Papersign Supplemental Terms and Conditions
These Papersign Supplemental Terms and Conditions
(“Papersign Supplemental Terms”) supplement the terms and conditions contained in the Paperform
General Terms and Conditions (the Terms”) and applies solely to you if you have subscribed to the
“Papersign” Subscription through the Services. Capitalized terms used but not defined herein shall have the
respective meanings set forth in the Terms.
- Papersign. The “Papersign” Subscription provides an electronic signature service (including the
display, delivery, acknowledgement and electronic signature) of contracts, records or other documents uploaded
or transmitted to the Service by you for processing (each a “Document”).
- Your Responsibilities. Company provides you access to Papersign subject to you
acknowledging and agreeing to the following conditions:
- Certain types of contracts and documents may be excepted from electronic signature laws (e.g.,
wills and agreements pertaining to family law) or may be subject to specific regulations
promulgated by various government agencies regarding electronic signatures and electronic
records.

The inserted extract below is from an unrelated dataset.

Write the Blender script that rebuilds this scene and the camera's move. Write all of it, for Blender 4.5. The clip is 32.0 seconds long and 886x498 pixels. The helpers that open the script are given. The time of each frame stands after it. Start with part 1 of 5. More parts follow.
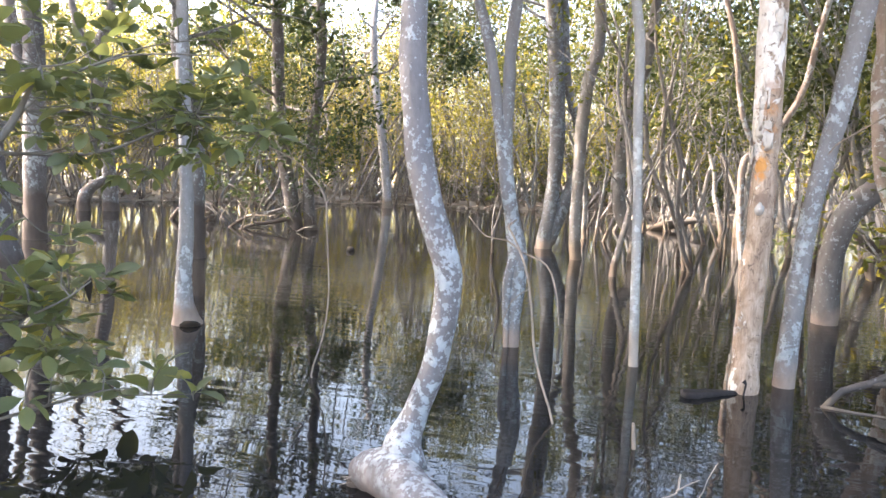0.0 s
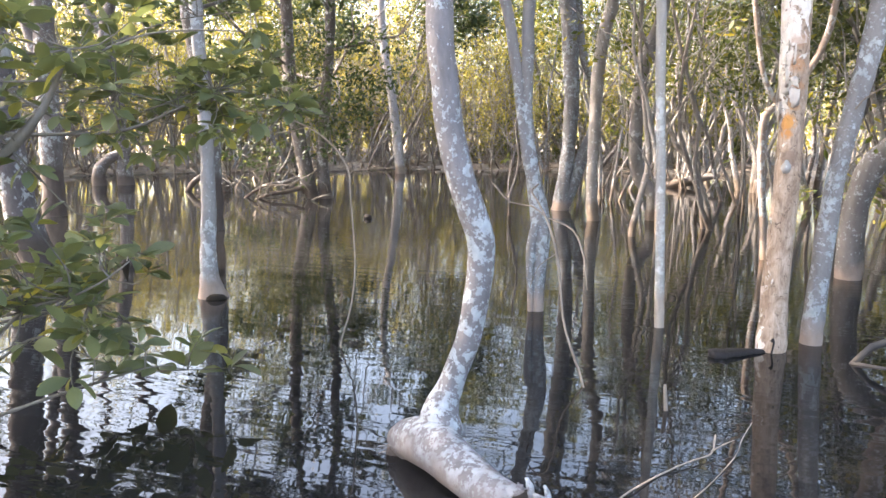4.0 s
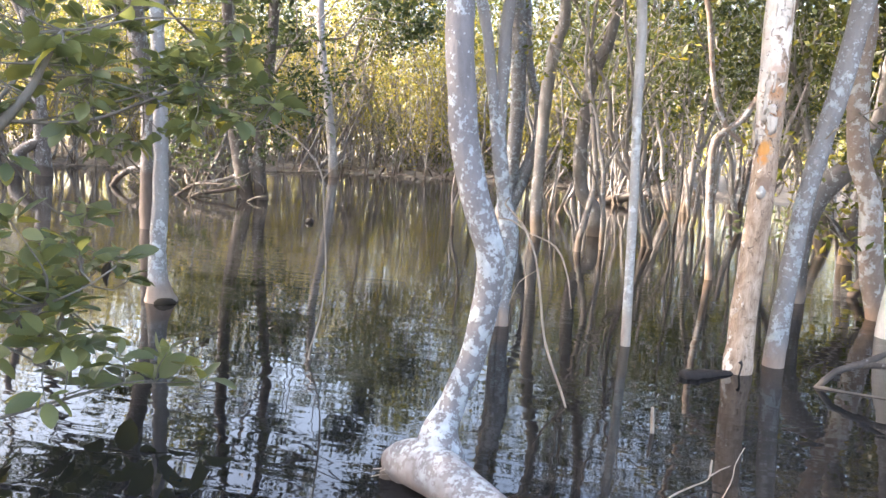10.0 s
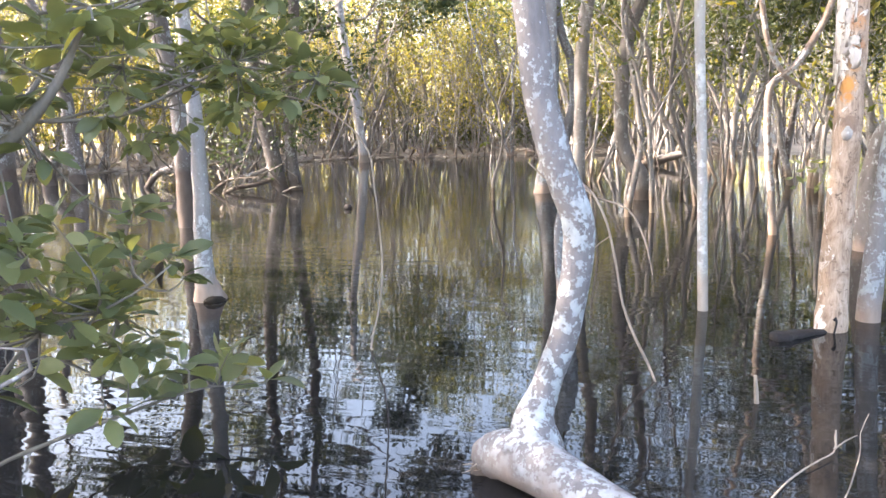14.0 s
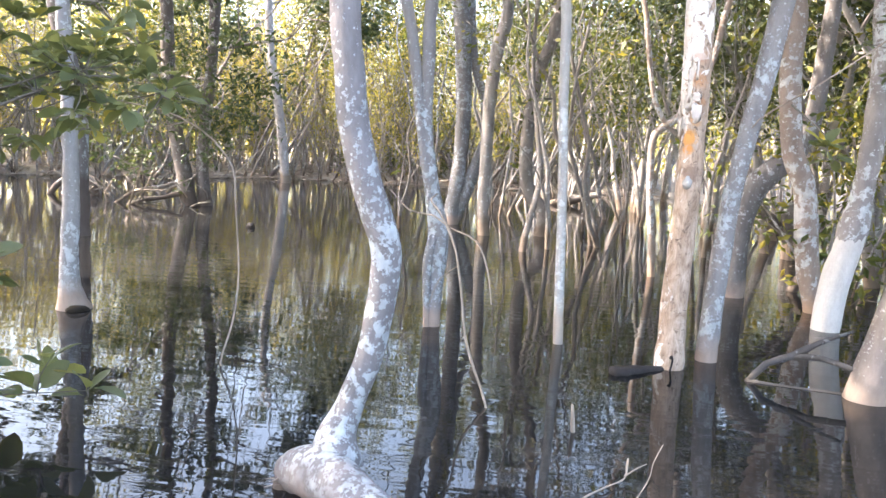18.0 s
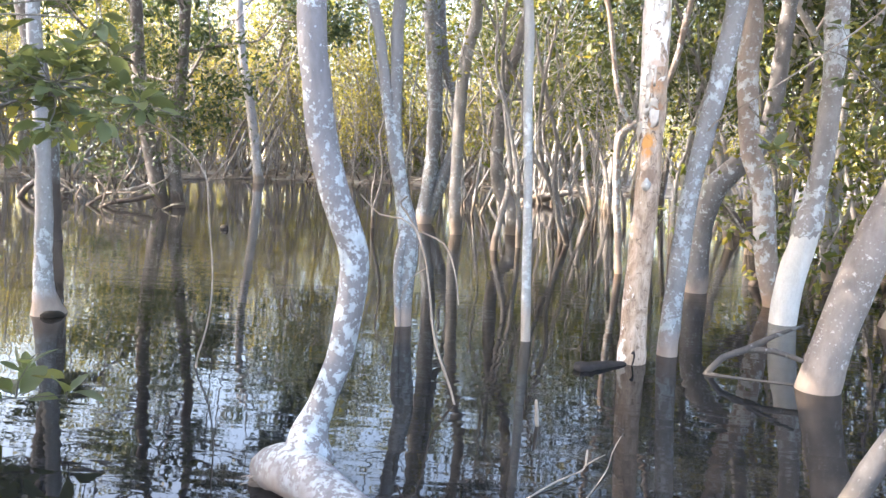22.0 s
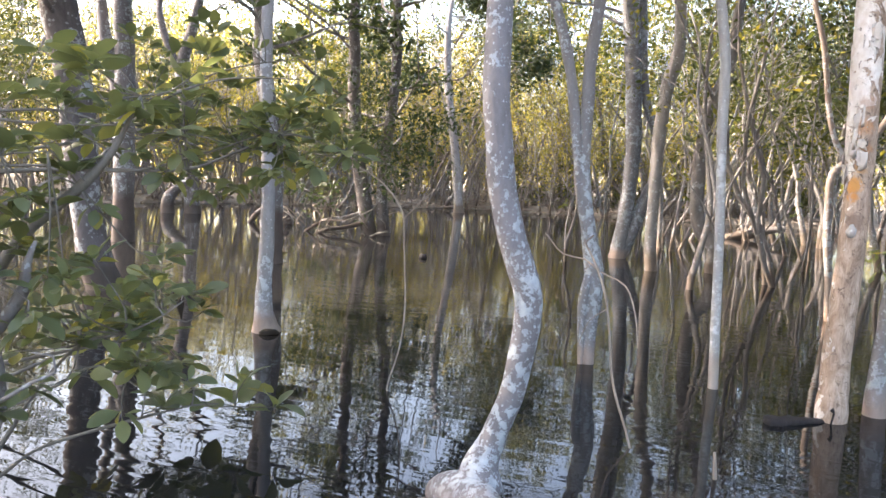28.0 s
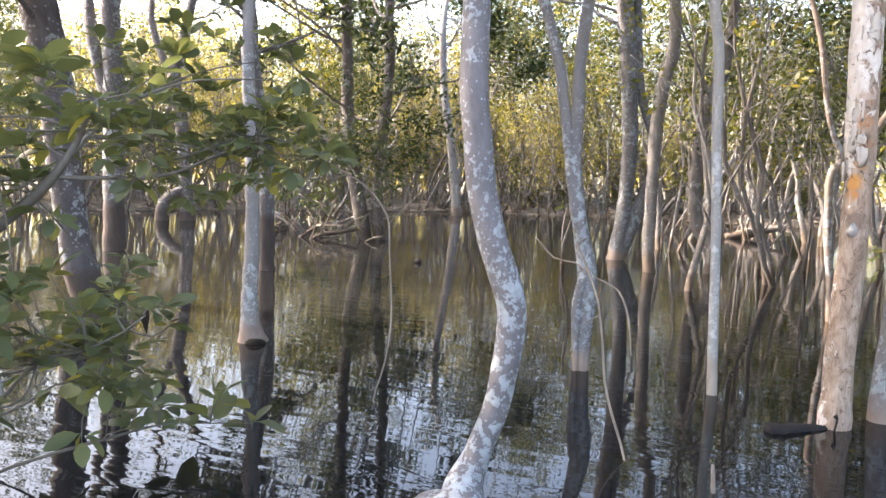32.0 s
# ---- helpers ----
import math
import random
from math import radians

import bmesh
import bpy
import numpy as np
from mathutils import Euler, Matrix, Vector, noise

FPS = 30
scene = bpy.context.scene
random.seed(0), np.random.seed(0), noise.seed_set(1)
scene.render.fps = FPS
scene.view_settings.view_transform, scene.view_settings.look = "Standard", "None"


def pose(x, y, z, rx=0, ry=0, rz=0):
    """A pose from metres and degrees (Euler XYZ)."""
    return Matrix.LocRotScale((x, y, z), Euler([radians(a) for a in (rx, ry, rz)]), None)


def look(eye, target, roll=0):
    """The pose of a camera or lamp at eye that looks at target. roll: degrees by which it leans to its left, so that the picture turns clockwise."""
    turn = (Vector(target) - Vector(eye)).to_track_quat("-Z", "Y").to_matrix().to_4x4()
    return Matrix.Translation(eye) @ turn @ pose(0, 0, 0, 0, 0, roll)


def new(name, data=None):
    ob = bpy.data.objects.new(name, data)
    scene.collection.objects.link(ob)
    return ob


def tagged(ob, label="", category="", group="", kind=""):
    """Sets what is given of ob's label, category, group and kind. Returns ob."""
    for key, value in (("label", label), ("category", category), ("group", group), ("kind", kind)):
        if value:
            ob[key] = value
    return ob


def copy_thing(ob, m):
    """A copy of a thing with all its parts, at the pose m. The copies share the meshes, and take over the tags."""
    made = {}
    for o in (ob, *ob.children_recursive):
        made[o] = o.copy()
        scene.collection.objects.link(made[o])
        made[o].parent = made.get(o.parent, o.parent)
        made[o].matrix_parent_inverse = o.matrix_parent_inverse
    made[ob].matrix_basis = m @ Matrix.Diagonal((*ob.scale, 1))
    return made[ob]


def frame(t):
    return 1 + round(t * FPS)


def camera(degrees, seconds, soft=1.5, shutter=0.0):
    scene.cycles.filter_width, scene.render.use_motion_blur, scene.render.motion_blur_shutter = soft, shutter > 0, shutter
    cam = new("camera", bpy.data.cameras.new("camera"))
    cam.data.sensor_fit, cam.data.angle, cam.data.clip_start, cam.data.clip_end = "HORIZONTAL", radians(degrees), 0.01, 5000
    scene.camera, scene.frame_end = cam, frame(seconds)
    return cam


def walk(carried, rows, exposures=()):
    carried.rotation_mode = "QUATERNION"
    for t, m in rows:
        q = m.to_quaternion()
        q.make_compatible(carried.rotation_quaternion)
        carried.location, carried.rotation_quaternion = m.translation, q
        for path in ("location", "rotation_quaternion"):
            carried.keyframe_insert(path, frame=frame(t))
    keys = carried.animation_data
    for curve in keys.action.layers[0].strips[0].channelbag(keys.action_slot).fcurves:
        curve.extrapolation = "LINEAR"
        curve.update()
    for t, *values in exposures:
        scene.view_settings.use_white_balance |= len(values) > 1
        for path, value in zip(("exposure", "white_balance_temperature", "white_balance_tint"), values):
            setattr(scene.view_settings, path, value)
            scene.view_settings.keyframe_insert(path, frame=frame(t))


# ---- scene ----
cam = camera(60.2, 32.0, soft=1.5)

# seconds, eye (m), yaw to the left of +y, pitch, roll (degrees)
PATH = [
    (0, 0.840, -1.165, 1.333, 16.07, -6.29, 2.05), (0.5, 0.782, -1.140, 1.343, 15.97, -7.15, 1.73),
    (1, 0.757, -1.128, 1.332, 15.91, -7.26, 1.29), (1.5, 0.695, -1.158, 1.311, 17.24, -7.25, 1.55),
    (2, 0.687, -1.125, 1.327, 17.63, -7.77, 0.68), (2.5, 0.731, -1.133, 1.356, 17.59, -8.12, 0.39),
    (3, 0.712, -1.157, 1.363, 17.43, -8.42, 0.37), (3.5, 0.731, -1.167, 1.367, 17.41, -8.89, 0.38),
    (5.5, 0.848, -1.348, 1.336, 14.11, -9.34, -0.11), (6, 0.859, -1.381, 1.359, 13.62, -9.42, 0.49),
    (6.5, 0.846, -1.372, 1.368, 12.10, -8.60, 0.38), (7, 0.779, -1.341, 1.366, 12.02, -8.76, 0.44),
    (7.5, 0.771, -1.287, 1.381, 12.05, -9.03, 0.21), (8, 0.718, -1.230, 1.353, 11.84, -9.15, 0.01),
    (8.5, 0.630, -1.222, 1.379, 11.48, -9.40, 0.50), (9, 0.602, -1.197, 1.416, 11.41, -8.86, 1.66),
    (9.5, 0.507, -1.181, 1.399, 10.92, -8.80, 2.62), (10, 0.393, -1.148, 1.364, 10.85, -8.41, 3.31),
    (10.5, 0.329, -1.147, 1.375, 10.47, -8.14, 3.60), (11, 0.249, -1.085, 1.346, 10.18, -8.66, 3.77),
    (11.5, 0.274, -1.024, 1.312, 9.87, -8.81, 4.09), (12, 0.265, -0.979, 1.290, 10.12, -9.59, 2.94),
    (12.5, 0.276, -0.951, 1.304, 9.92, -10.07, 0.77), (13, 0.295, -0.933, 1.294, 9.81, -10.13, -0.41),
    (13.5, 0.247, -0.927, 1.301, 10.41, -10.06, -0.73), (14, 0.173, -0.909, 1.296, 13.27, -9.98, -1.51),
    (14.5, 0.138, -0.922, 1.282, 15.20, -10.11, -1.53), (16.5, 0.325, -0.943, 1.314, 15.26, -8.05, 0.58),
    (17, 0.385, -0.953, 1.268, 14.73, -8.14, 1.41), (17.5, 0.505, -0.938, 1.283, 11.49, -7.95, 2.57),
    (18, 0.619, -0.929, 1.293, 8.16, -7.78, 2.65), (18.5, 0.649, -0.940, 1.299, 5.04, -8.46, 2.68),
    (19, 0.652, -0.950, 1.293, 4.76, -8.34, 2.23), (19.5, 0.665, -0.959, 1.296, 4.94, -8.07, 1.76),
    (20, 0.680, -0.951, 1.277, 4.62, -8.03, 1.99), (20.5, 0.710, -0.970, 1.286, 4.89, -8.02, 2.43),
    (21, 0.736, -0.985, 1.312, 5.15, -7.87, 2.36), (21.5, 0.701, -1.018, 1.317, 5.33, -7.96, 2.35),
    (22, 0.675, -1.060, 1.343, 6.30, -7.91, 2.20), (22.5, 0.604, -1.114, 1.386, 10.58, -8.00, 2.28),
    (23, 0.559, -1.167, 1.368, 15.99, -8.40, 2.87), (23.5, 0.569, -1.176, 1.366, 20.30, -8.62, 2.92),
    (24, 0.598, -1.182, 1.398, 21.23, -8.74, 2.53), (24.5, 0.611, -1.196, 1.399, 21.88, -5.51, 1.05),
    (25, 0.558, -1.214, 1.411, 22.81, -4.09, 1.40), (25.5, 0.579, -1.196, 1.422, 22.53, -4.03, 1.59),
    (27.5, 0.746, -1.179, 1.431, 22.32, -6.38, 2.69), (28, 0.793, -1.181, 1.425, 21.27, -6.37, 2.37),
    (28.5, 0.832, -1.178, 1.441, 19.71, -6.71, 1.80), (29, 0.861, -1.185, 1.449, 19.20, -6.73, 1.72),
    (29.5, 0.849, -1.176, 1.460, 19.35, -6.73, 2.02), (30, 0.820, -1.161, 1.463, 19.50, -6.60, 2.26),
    (30.5, 0.794, -1.153, 1.451, 19.44, -6.52, 2.32), (31, 0.816, -1.119, 1.442, 19.57, -6.51, 2.00),
    (31.5, 0.787, -1.071, 1.421, 19.75, -6.37, 2.07), (32, 0.815, -0.995, 1.424, 21.36, -6.14, 1.52)
]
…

Company is not responsible or liable to determine whether any particular Document is
subject to an exception to applicable electronic signature laws, or whether it is subject to any
particular agency promulgations, or whether it can be legally formed by electronic signatures;
- Certain consumer protection or similar laws or regulations may impose special requirements with
respect to electronic transactions involving one or more “consumers,” such as (among others)
requirements that the consumer consent to the method of contracting and/or that the consumer be
provided with a copy, or access to a copy, of a paper or other non-electronic, written record of
the transaction. Company does not and is not responsible to: (1) determine whether any
particular transaction involves a “consumer”; or (2) furnish or obtain any such consents or
determine if any such consents have been withdrawn;
- Nothing in these Papersign Supplemental Terms may be construed to make Company a party to any
Document processed through the Papersign Service, and Company disclaims all representations or
warranties regarding the transactions sought to be effected by any Document;
- Between Company and you, you have exclusive control over and responsibility for the content,
quality, and format of any Document as well as any transaction facilitated in connection with
the Papersign Services;
- Company is not responsible for determining how long any contracts, records and other documents
are required to be retained or stored under any applicable laws, regulations, or legal or
administrative agency processes; and
- Papersign is a tool to be used by you in the course of exercising your own professional
judgment, and Company shall not be liable to you or any third party for any decision made or
action taken by you in reliance on information or content generated, collected, stored, or
otherwise processed by you using Papersign. You acknowledge and agree that neither Company nor
Papersign is providing you with legal advice, and you shall consult your own legal subject
matter expert on all matters requiring legal advice.